John Truby’s Breakdown of “Godzilla”

Spoiler alert: this breakdown divulges information about the plot of the film.

John Truby is Hollywood’s premiere screenwriting instructor and story consultant. Called “the best script doctor in the movie industry,” Truby serves as a story consultant for major studios and production companies worldwide, and has been a script doctor on more than 1,800 movies, sitcoms and television dramas for the likes of Disney, Universal, Sony Pictures, FOX, HBO, Alliance Atlantis, Paramount, BBC, MTV and more – http://truby.com – June 1 2014

It’s easy to make fun of Godzilla. Laughable franchise. Dinosaur that looks like a chicken. Really big scales that make it impossible for him to sleep on his back. But making fun doesn’t get us anywhere. This film has been huge at the box office and is a lot better than I thought it would be (which is a pretty low bar, I admit). But for mastering the craft of screenwriting, especially for summer blockbuster movies, the question to ask ourselves is: what would I do if I were given this assignment? More specifically, what were the story challenges in this film and what would I do to solve them?

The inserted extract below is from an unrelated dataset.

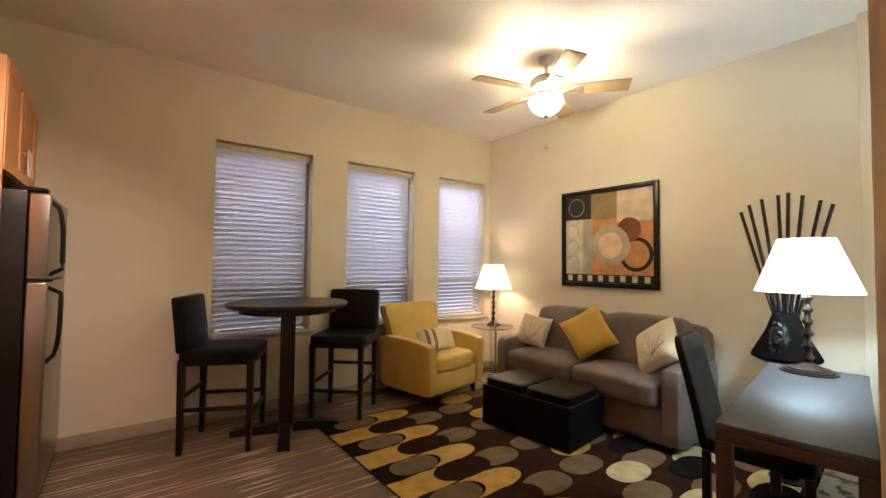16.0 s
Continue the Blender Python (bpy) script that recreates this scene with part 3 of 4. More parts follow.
# microwave
mw = thing("microwave", pose(0, 0, 0), "stainless over-range microwave with dark window", "microwave")
M0, M1, MZ0, MZ1 = 2.056, 2.824, 1.35, 1.757
part("body", box(N(), (0.004, M0, MZ0 + 0.008), (0.365, M1, MZ1)), BLACK, mw)
fr = part("front", box(N(), (0.366, M0, MZ0), (0.40, M1, MZ1), 0.008, 3), STEEL_PALE, mw, "stainless front frame")
part("window", box(N(), (0.399, M0 + 0.038, MZ0 + 0.075), (0.4025, M1 - 0.025, MZ1 - 0.082), 0.001), GLOSS, fr, "dark glass window")
part("control_pad", box(N(), (0.4026, M1 - 0.145, MZ0 + 0.080), (0.4045, M1 - 0.034, MZ1 - 0.105)), BLACK, fr, "black keypad")
part("inner_glass", box(N(), (0.4026, M0 + 0.075, MZ0 + 0.105), (0.4032, M1 - 0.225, MZ1 - 0.125)), GLOSS, fr, "paler inner glass")
b = N()
hy = M1 - 0.185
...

Let’s begin with the basic opposition on which any story is based. The normal approach to a horror-disaster film is monster against humans. But that’s a grossly unfair fight. Millions of humans are just foot fodder for the big guy. Even the strongest military on earth is helpless in the face of such power. Which means that, like virtually all disaster movies, the normal Godzilla movie has no plot. Talk about hitting the same beat. Nameless humans are trampled ad infinitum. That brings up the challenge of character. Obviously, you won’t be getting into the psychological and moral needs of Godzilla. And if you tell this story in the normal way, you won’t be getting any character definition from the nameless humans he kills either. You’re left with the military commanders staring helplessly at the destruction, which is as one note as it sounds.

To see how the writers solved these challenges, and the process we might work through on a similar project, we begin by going back to the genres, or story forms, on which Godzilla is based. This is epic horror, technically a story in which the fate of the nation is determined by the actions of a single individual fighting a monster. This basic principle governs all major character and plot decisions the writers make.

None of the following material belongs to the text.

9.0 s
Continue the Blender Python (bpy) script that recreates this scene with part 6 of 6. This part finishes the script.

The Titanic was the best disaster film ever made. The key technique James Cameron used to elevate it above one of the lowest of all genres was to begin with a love story. This allowed the audience to get to know two people extremely well, and to invest deeply in their love. Then when the disaster hit, it wasn’t just mass destruction of a number of characters we never got to know. This disaster really hurt.

Here, writers Dave Callaham (story) and Max Borenstein (screenplay) establish a single human character, Ford Brody, who will be the fulcrum of the epic. Some have criticized the film for its slow start. But this time is crucial to show Ford’s ghost and his intense emotional need to solve the problem no matter the cost. It also connects him and his family to the audience, so that the later mega-battles will mean more to the audience than amazing special effects.

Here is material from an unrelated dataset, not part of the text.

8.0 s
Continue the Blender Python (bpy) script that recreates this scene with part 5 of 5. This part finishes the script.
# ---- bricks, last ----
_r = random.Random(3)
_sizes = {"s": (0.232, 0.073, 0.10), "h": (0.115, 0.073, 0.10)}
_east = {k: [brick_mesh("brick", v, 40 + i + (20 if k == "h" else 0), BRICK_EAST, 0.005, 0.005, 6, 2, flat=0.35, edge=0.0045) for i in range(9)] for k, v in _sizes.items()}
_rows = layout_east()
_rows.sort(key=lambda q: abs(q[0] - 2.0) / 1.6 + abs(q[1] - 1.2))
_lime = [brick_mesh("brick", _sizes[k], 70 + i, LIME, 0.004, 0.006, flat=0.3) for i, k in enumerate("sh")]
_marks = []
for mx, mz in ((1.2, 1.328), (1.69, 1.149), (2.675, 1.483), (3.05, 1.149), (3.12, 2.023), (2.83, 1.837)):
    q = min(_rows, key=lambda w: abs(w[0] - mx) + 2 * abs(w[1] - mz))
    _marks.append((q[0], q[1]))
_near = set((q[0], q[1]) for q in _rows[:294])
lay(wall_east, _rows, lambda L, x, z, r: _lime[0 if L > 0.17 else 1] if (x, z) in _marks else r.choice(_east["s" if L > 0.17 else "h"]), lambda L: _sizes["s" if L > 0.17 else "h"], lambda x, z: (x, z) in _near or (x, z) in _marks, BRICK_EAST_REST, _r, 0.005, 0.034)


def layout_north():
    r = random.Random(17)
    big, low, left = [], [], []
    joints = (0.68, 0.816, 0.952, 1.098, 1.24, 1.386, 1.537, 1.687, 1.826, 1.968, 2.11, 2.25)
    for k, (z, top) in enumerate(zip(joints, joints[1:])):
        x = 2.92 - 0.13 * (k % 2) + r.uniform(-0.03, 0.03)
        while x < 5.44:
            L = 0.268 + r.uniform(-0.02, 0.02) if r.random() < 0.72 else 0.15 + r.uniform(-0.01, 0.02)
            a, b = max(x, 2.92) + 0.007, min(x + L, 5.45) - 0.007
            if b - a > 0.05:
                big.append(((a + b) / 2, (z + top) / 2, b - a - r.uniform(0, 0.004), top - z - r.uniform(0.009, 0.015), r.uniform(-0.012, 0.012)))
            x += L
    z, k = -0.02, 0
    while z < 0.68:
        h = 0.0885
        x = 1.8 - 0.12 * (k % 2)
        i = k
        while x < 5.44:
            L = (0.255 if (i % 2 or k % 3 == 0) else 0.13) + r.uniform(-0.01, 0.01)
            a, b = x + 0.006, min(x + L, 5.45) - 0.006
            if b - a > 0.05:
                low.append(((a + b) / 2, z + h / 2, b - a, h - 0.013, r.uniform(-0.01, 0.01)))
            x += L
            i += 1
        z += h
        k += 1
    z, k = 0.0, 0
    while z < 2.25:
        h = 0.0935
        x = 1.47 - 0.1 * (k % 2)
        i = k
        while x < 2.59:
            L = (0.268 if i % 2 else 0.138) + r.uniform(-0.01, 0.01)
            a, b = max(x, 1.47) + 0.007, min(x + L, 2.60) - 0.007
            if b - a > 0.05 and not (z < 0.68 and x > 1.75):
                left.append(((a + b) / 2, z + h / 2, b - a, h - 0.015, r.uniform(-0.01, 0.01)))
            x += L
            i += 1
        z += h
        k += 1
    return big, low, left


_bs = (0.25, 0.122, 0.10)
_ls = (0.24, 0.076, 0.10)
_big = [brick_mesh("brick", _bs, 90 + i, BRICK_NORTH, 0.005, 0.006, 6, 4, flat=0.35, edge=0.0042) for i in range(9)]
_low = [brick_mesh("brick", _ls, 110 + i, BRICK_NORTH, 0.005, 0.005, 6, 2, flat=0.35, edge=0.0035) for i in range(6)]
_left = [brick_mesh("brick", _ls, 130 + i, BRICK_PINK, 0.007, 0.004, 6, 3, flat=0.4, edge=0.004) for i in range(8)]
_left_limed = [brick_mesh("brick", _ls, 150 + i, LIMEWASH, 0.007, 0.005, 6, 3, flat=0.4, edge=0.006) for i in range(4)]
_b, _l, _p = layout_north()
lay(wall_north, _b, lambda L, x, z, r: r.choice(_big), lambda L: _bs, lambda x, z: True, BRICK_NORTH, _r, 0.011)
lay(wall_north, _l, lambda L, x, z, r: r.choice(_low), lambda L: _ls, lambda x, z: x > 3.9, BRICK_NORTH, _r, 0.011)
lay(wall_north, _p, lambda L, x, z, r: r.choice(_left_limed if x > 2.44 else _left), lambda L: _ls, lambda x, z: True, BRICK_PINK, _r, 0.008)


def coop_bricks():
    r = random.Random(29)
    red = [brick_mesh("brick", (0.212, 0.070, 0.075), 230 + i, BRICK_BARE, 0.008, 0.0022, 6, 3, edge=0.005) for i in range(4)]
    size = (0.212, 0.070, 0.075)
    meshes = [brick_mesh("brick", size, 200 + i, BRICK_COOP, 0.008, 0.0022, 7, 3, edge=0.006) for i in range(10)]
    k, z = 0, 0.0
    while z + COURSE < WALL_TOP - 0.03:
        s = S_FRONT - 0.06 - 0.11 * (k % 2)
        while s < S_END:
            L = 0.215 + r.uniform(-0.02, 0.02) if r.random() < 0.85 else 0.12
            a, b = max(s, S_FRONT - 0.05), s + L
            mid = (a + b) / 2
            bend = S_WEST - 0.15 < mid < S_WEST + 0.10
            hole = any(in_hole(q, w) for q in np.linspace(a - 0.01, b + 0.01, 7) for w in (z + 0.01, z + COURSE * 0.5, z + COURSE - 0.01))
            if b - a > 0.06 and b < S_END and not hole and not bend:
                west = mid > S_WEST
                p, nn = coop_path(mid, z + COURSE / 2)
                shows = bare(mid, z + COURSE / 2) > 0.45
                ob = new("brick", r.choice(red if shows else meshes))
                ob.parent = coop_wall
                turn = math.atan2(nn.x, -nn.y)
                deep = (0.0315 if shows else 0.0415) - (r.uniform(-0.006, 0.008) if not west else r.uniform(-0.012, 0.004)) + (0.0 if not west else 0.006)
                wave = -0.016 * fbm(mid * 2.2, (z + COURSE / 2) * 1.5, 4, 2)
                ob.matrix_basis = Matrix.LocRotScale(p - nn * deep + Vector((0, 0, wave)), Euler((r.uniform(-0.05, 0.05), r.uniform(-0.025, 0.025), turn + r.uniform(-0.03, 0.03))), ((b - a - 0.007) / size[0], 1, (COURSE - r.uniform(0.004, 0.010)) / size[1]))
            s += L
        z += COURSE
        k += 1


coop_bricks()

So how does the genre of epic horror help the writers set up the character opposition? They go back to the single most important technique in horror, first used in Frankenstein, where they flip the human and inhuman. In other words, at some point in the story the monster becomes the hero. This technique was also used in Terminator II, where the relentless monster of Terminator I turns into the good guy and an apparently normal-looking human is an even-deadlier terminator.

Of course the writers don’t take this technique as far as Frankenstein or King Kong. Godzilla doesn’t become a psychologically deep character capable of falling in love with some pretty human. But we get a nice plot beat, and it sets up the real battle of the story.

The decision on how to set up the character opposition gives us another benefit. Since humans are apparently impotent in the face of Godzilla’s power, why not create a second and third monster that can give Godzilla real trouble? This opposition may lack the emotional power of a fight between Godzilla and humans, but real emotion requires a fair fight, so that wasn’t going to happen anyway. And since this is both a horror and an epic action story, the fight between mega-monsters is guaranteed to generate much better action set pieces.

The epic horror genre dictates a third major decision for the writers, having to do with the story structure. Adding epic to horror means the action story beats will track the plot. And the most important beat in any action story is the vortex point.

A good action story always converges to a single point known to the audience fairly early in the story. This allows the writers to begin the story on an epic, often worldwide, scale without paying a heavy price. The big danger to the epic action story is that the grand scale can destroy narrative drive as the story meanders from place to place. But by setting up a vortex point, the writers create a cyclone effect where all characters and action lines converge at progressively greater speed.

Sure enough, the vortex point here is San Francisco. All monsters and humans, including our everyman hero, Brody, drive relentlessly to this point in space and time. The storyline speeds up and the battle they fight there is a whopper.

Most writers forget that horror is consistently the most popular story form in worldwide storytelling. But it’s also a very narrow form. Combining it with a genre like action magnifies its power tremendously, especially in the film medium. The trick for writers is learning how to combine the forms so that you get the best of both.

This particular mix of genres won’t get you any respect. You won’t win any awards. But you will get the pleasure of laughing all the way to the bank.